16. In our view, merely because for 10 years no steps are taken by the authorities, would not straightway result in the lapse of the reservation as that position will come up or will crop up only if no steps by the authorities, within six months after a notice under Section 127, is served by the land owner. In our view, therefore, though the Resolution is dated 6-12-1989 and is forwarded to the authorities concerned subsequently, that by itself would not result into accusing the respondents of having not taken appropriate steps in the matter in accordance with Section 126 of the Act. In our view, even before the issuance of the notice, steps could be said to have been taken by respondent No. 5 by passing resolution dated 6-12-1989. Even otherwise since we have already observed that the Agricultural Produce Market Committee, Chikhali, wrote to the Collector, Buldhana, on 24-1-1990 requesting the Collector to push in the matter further as regards the acquisition, can be definitely said to be the steps as contemplated under section 126(1)(c) of the Act and, therefore, from any angle of the matter, the present action of the respondents can be said to have been definitely saved and is safe and it is not open for the petitioner to contend that reservation has lapsed as no action is taken within six months from the service of the notice.

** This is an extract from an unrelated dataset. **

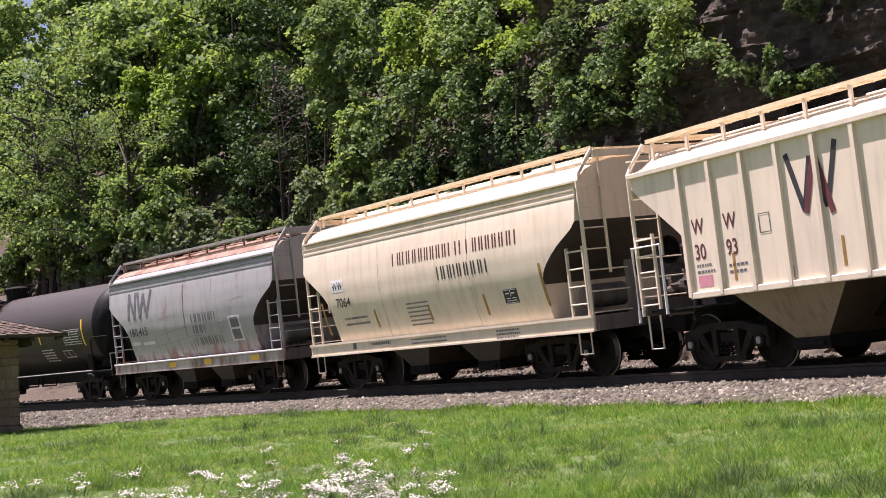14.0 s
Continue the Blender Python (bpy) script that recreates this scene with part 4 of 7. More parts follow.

17. Looking at the matter from any angle, it is clear that the action of the respondent State though can be labelled as lethargic one, can not be said to have been hit by any of the provisions of the Act so as to declare that the reservation has in any manner lapsed. In our view, we are fortified by the decision of the Division Bench of this Court reported in AIR 1999 Bombay 390 in the matter of Sangli Miraj and Kupwad City Municipal Corporation v. Balkrishna Haribhau Sawant and Ors. We are anxious to borrow certain observations from this Judgment which are as under :

“Thus, it is clear that the date on which the purchase notice was served by the land owner on the Planning Authority for purchase of land reserved for school and playground in the Development Plan, the proposal submitted by the Planning Authority for compulsory acquisition of the land was already pending. Therefore, in the present case, there was no question of the Planning Authority again taking steps for compulsory acquisition of the land. The requirement of taking steps for acquisition of land after purchase notice is served was satisfied as such step was already taken by the Planning Authority and, therefore, under the provisions of Section 127 of the said Act, even after a period of 16 months, there was no question of reservation lapsing.”

18. In the circumstances, we see no justifiable reason to interfere in this matter. Needless it is to mention that the point so far as regards the valuation and compensation is concerned, we leave the same open to the litigating parties and to claim the same as permissible in accordance with law,

19. In the circumstances, the Writ Petition stands dismissed. Rule is discharged. However, in the circumstances of the case, no order as to costs.

20. The oral request made by Shri Najbile, learned counsel appearing on behalf of the petitioner for staying the effect and operation of this Judgment for 3 months is rejected.